Many colleagues here bemoan the loss of the government teaching grant and the whole move to a private financing of higher education. I have to confess that I don’t wholly agree.
It is true that the money saved will not be diverted by the current government to pay for the right things, which for me is primarily the public funding of excellent pre-16 education for everybody and of an excellent health system which is free at the point of use. I single these out because I take both health and pre-16 education to be a right (however, one wishes to construe talk of rights). University education, instead, is not a right despite being an important good.
Further, the whole issue should be seen in the context of current pre-university educational arrangements. In the UK most rich and also middle class families pay for their kids education in what are confusingly called ‘public schools’. These schools often cost more than £9K per year (the undergraduate student fee in many universities as of next year) and offer a far superior education to that provided by much of the state run system. Those well-off parents who don’t privately educate their children, instead pay through the nose to buy a property in the catchment areas of the few excellent government funded schools. Either way the poor are largely shut out from the best schools in the country. There might be a few exceptions, but these do not change the rules. In this manner the well-off pay for their children to get the kind of education that makes it more likely that they will end up at a top University where until now their studies were largely paid from general taxation. These graduates do benefit society as a whole but their education also preserves and continues the privileges they inherited from their parents and which they will hand over to their children. As a result the UK is one of the countries with the least social mobility in the whole of Europe.
So the current system is not ideal and the expansion of Higher Education in the UK has not seen large numbers of underprivileged students join good or excellent universities. Any even cursory look at the admission figures for top institutions will testify to that. For these reasons I think it is a good idea that the middle classes pay more for their students’ university education and that some of the money at least is used for bursaries. The government role should be to pay for the kind of well-rounded education that, besides being good for the flourishing of students, makes it possible for kids from all classes to gain access to top institutions.
So I am not particularly against the fees but what I am against is the very flawed notion of a market introduced in Higher Education. Saying that users of a service should share some or even most of the costs is not to say that these costs should be set by markets. When drivers pay a toll to enter Wales on the Severn Bridge the cost is not set by the market; fares do not directly depend on what drivers are prepared to pay to avoid lengthening their journeys. The fares are determined by the cost of building and maintaining the bridge and by an estimate of the number and kind of user of the infrastructure. I see no reason why education should not be treated in the same way, fees could be determined by the cost of running Universities as non-for profit organizations which collaborate rather than compete with one another.

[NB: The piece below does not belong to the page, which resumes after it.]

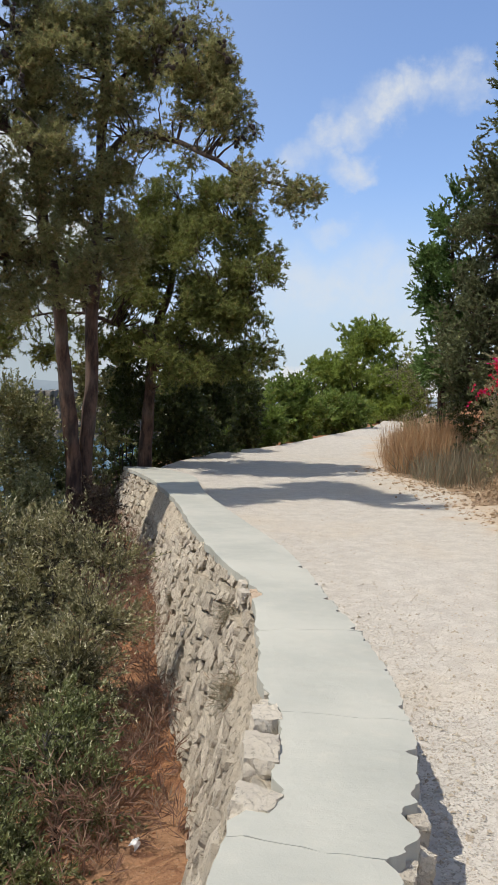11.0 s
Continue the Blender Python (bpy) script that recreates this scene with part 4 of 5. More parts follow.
# dark wood behind, its shade carried in the needle colour
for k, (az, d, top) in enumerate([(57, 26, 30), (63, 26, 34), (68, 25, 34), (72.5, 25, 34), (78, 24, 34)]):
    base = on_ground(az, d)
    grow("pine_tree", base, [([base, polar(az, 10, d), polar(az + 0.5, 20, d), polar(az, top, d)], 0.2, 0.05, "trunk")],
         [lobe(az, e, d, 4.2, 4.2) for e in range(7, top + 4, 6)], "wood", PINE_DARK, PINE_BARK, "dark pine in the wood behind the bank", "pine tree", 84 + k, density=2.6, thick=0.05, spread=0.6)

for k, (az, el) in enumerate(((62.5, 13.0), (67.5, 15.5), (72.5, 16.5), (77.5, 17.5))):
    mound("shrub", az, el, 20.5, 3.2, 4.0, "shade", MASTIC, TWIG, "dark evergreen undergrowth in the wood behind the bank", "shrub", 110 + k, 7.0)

# growth at the brink below the first look-out
ORIGIN = (0.0, 0.0, EYE)
mound("shrub", -20.2, -15.5, 5.2, 2.6, 3.0, "shrub", SHRUB_GREEN, OLIVE_BARK, "glossy green shrub at the edge of the slope", "shrub", 101, 60.0)
mound("shrub", -9.8, -28.6, 5.6, 1.5, 1.4, "shrub", MASTIC_OLIVE, OLIVE_BARK, "young shrub with dull olive-green leaves", "shrub", 102, 120.0)
mound("shrub", -5.6, -24.6, 7.4, 0.8, 3.2, "olive", MASTIC_OLIVE, OLIVE_BARK, "slender upright shoots with narrow leaves", "shrub", 103, 240.0, (), 0.6)
mound("shrub", -2.6, -27.5, 6.4, 2.4, 2.6, "olive", OLIVE_DRY, OLIVE_BARK, "dry twiggy shrub on the brink of the slope", "shrub", 104, 220.0, (), 0.6)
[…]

So that the government wants to introduce a market in higher education is a bad thing. But things are even worse when we consider what sort of market the government is planning to introduce. It is a rigged market. It is as if the Olympic Committee were to tell some athletes that they should hop the hundred meters, whilst allowing others to run. So the UK government, perhaps frightened by the fact that the average fee set by institutions is higher than what they envisaged and considering that the government will have to fork up the money upfront in the form of loans, which students will re-pay over a very long period of time, has in England continued the practice of having a definite number of funded places and has reserved a number of them to institutions with an average fee of £7.5K or less.

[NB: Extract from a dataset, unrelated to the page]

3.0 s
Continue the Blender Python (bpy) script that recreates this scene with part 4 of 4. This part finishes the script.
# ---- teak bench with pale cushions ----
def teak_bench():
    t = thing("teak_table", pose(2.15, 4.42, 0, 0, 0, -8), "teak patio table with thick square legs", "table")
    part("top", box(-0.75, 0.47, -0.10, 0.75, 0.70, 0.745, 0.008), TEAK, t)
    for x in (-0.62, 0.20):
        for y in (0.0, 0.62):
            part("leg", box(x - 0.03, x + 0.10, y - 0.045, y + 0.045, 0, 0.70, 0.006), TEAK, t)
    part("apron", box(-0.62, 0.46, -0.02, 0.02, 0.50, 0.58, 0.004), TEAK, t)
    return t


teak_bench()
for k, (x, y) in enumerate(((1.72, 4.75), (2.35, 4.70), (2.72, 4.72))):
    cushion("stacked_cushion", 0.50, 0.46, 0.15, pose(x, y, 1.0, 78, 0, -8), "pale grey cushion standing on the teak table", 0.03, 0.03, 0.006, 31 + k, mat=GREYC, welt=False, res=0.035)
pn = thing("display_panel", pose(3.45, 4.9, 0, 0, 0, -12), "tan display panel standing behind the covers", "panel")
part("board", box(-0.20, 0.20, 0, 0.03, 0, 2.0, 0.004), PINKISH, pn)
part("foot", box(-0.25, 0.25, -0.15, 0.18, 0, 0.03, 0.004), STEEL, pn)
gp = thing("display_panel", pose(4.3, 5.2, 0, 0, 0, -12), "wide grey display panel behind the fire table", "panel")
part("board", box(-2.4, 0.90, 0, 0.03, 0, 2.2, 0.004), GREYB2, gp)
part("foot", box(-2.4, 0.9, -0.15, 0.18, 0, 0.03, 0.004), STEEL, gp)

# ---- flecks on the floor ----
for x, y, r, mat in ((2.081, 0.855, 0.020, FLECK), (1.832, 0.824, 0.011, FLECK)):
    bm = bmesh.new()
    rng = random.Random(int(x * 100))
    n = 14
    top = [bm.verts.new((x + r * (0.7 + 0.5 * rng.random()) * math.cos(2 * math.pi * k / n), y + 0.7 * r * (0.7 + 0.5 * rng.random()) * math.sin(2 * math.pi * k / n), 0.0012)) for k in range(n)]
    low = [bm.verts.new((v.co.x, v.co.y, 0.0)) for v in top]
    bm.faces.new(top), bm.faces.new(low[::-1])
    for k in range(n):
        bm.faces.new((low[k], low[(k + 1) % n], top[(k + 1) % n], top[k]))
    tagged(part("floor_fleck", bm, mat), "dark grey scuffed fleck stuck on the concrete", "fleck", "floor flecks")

At the other hand of the scale it has allowed universities that attract some of the higher achieving students to expand their places for top students. It is hard to say precisely what effects these policies will have in England and what repercussions they will have for institutions in Wales, Scotland and Northern Ireland where education is a devolved matter and where different policies have been set by the relevant government or assembly. Either way the policy of reserving extra places for Universities with lower than average fees is particularly pernicious. It was announced after Universities set their fees and so it is unfair because it has prevented institutions from developing an appropriate strategy. But it is doubly unfair because many institutions which aimed to attract students from lower socio-economic backgrounds had struck the balance between fees levels and number and size of scholarships in favour of the latter. Thus, hoping that the poorest students would receive the kind of financial support that would allow them not just to pay the fees but support themselves through their studies. These institutions are now at a disadvantage compared to those who chose to keep fees down at the cost of providing fewer bursaries. They are all busy re-negotiating their agreements with the higher funding council for England.

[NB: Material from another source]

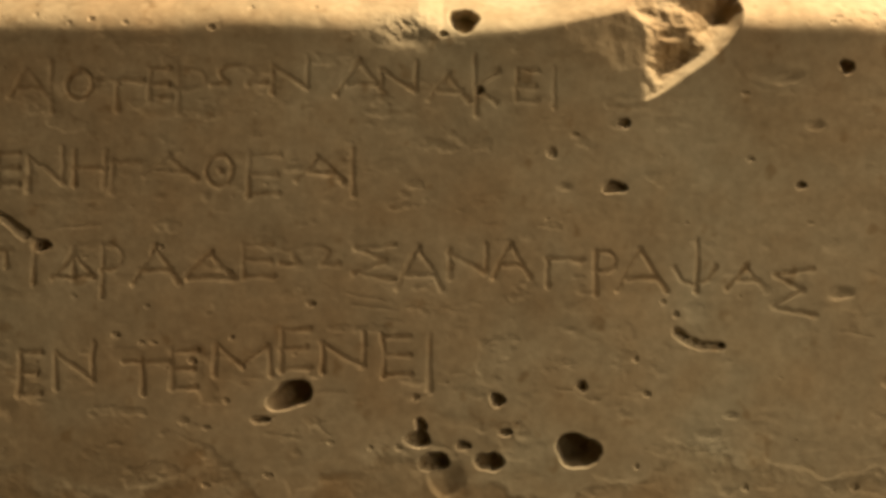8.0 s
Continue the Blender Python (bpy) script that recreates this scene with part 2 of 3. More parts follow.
def groove(points, w0, w1, deep, tag=0, flare=0.0, wander=0.32):
    """A V-shaped cut along a line; w0, w1: half widths at its ends; flare: wedge-shaped stroke ends."""
    lengths = [math.dist(a, b) for a, b in zip(points, points[1:])]
    total, run = sum(lengths) + 1e-6, 0.0
    for (ax, ay), (bx, by), length in zip(points, points[1:], lengths):
        w = max(w0, w1) * (1 + flare) + (1.8 if flare else 0.0)
        k = window(min(ax, bx) - w, max(ax, bx) + w, min(ay, by) - w, max(ay, by) + w)
        gx, gy = GX[k] + wander * ROUGH[k], GY[k] + wander * (FINE[k] + WAVE[k])
        t = np.clip(((gx - ax) * (bx - ax) + (gy - ay) * (by - ay)) / (length ** 2 + 1e-9), 0, 1)
        d = np.hypot(gx - ax - t * (bx - ax), gy - ay - t * (by - ay))
        s = (run + t * length) / total
        wide = (w0 + (w1 - w0) * s) * (1 + flare * np.abs(2 * s - 1) ** 2.5)
        cut = np.clip(1 - d / wide, 0, 1)
        if flare:       # a letter stroke: narrow and sharp at its root, with worn shoulders
            cut = deep * (0.35 * cut + 0.65 * smooth(0.0, 0.85, cut)) * (wide / max(w0, w1)) + 0.08 * deep * np.exp(-(d / (1.5 * wide)) ** 2)
            cut = cut * WEAR[k]
            dirt_and_shade = smooth(0.10, 0.70, cut / deep) * np.clip(0.55 + 0.7 * WAVE[k], 0.1, 1)      # brown dirt left in the cuts, with their shade painted in by depth
            bare_and_shade[k] = np.maximum(bare_and_shade[k], dirt_and_shade)
        else:
            cut = deep * smooth(0.0, 0.80, cut) * (wide / max(w0, w1)) * WEAR[k]
        worked[k] = np.maximum(worked[k], cut)
        if tag:
            labels[k] = np.where(cut > 0.15 * deep, tag, labels[k])
        run += length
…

Cardiff is the premier research HE institution in Wales and I think the largest university. We really do not know how the changes in England will affect us. In particular we do not know whether the fact that the Welsh Government has pledged to pay the hike in fees for all Welsh residents no matter where they study will encourage a student flow away from Wales. It might be that a large proportion of the Welsh education budget will end in the coffers of the top English Universities. I should add that the money in that budget comes from UK wide taxation, so what we might have is tax paid by all UK residents including those of England given to the Welsh Government used to pay Welsh residents to study mostly in England. It all sounds quite bizarre. From where I stand the focus is all on improving our teaching provision to students to prevent any drain away. And that is not such a bad thing.
I should also add that I think it is confusing to conflate the whole question of the funding of Universities with other important questions about the value and purpose of Universities. I am afraid that both the Government and its critics fail to make important distinctions here. The critics are right that Universities are not mere conduits for employability. Education is an intrinsic and internal good; it is not a commodity. They are also right that education is a public good because it benefits society and not just the students themselves. On all points about values I am in total agreement with the position of the critics as detailed in their Alternative to the Government White Paper which I believe will soon be published. But I disagree with them that public funding of excellent institutions in the UK attracting at least 50% of any cohort of 18 year olds is affordable.
The infrastructure of most universities is in serious need of revamping, salary costs are standing at over 90% of total budgets in several departments, research funding is decreasing year on year. And of course there are the time bombs of funding public pensions and health care in the context of an ageing population. I find unrealistic and disappointing that academics should insist on the matter of public funding with little consideration given to affordability when as far as I can see no one claims that University education is a right.